---------- RECORDED DATA

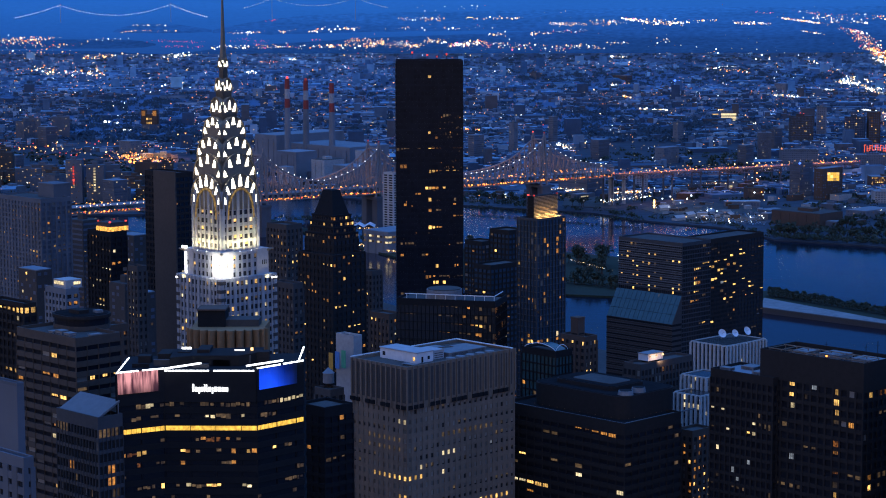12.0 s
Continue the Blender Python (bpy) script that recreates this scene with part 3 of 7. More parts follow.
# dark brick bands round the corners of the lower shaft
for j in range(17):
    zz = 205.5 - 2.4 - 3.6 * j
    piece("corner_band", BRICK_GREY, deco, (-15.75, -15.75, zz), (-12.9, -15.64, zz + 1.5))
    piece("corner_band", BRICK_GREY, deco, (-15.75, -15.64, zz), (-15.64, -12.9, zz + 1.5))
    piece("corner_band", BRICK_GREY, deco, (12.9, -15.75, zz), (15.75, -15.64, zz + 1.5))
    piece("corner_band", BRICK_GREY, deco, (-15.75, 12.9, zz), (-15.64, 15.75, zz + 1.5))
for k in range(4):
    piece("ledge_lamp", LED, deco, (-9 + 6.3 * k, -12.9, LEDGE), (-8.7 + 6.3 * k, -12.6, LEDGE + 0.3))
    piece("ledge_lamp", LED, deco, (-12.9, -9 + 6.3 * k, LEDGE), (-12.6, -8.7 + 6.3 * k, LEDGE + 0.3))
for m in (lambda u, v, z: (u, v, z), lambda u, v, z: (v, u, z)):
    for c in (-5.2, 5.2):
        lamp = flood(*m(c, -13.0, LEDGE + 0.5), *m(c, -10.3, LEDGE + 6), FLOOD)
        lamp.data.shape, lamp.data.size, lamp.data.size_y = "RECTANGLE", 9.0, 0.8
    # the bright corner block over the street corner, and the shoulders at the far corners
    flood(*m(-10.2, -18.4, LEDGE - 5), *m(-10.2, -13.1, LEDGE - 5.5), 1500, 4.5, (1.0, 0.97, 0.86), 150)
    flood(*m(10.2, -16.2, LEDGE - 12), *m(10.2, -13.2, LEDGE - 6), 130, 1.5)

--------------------

**REQUIREMENT:**
The listing above must be printed again exactly, minus its pictures.

**CORRECT OUTPUT:**
12.0 s
Continue the Blender Python (bpy) script that recreates this scene with part 3 of 7. More parts follow.
# dark brick bands round the corners of the lower shaft
for j in range(17):
    zz = 205.5 - 2.4 - 3.6 * j
    piece("corner_band", BRICK_GREY, deco, (-15.75, -15.75, zz), (-12.9, -15.64, zz + 1.5))
    piece("corner_band", BRICK_GREY, deco, (-15.75, -15.64, zz), (-15.64, -12.9, zz + 1.5))
    piece("corner_band", BRICK_GREY, deco, (12.9, -15.75, zz), (15.75, -15.64, zz + 1.5))
    piece("corner_band", BRICK_GREY, deco, (-15.75, 12.9, zz), (-15.64, 15.75, zz + 1.5))
for k in range(4):
    piece("ledge_lamp", LED, deco, (-9 + 6.3 * k, -12.9, LEDGE), (-8.7 + 6.3 * k, -12.6, LEDGE + 0.3))
    piece("ledge_lamp", LED, deco, (-12.9, -9 + 6.3 * k, LEDGE), (-12.6, -8.7 + 6.3 * k, LEDGE + 0.3))
for m in (lambda u, v, z: (u, v, z), lambda u, v, z: (v, u, z)):
    for c in (-5.2, 5.2):
        lamp = flood(*m(c, -13.0, LEDGE + 0.5), *m(c, -10.3, LEDGE + 6), FLOOD)
        lamp.data.shape, lamp.data.size, lamp.data.size_y = "RECTANGLE", 9.0, 0.8
    # the bright corner block over the street corner, and the shoulders at the far corners
    flood(*m(-10.2, -18.4, LEDGE - 5), *m(-10.2, -13.1, LEDGE - 5.5), 1500, 4.5, (1.0, 0.97, 0.86), 150)
    flood(*m(10.2, -16.2, LEDGE - 12), *m(10.2, -13.2, LEDGE - 6), 130, 1.5)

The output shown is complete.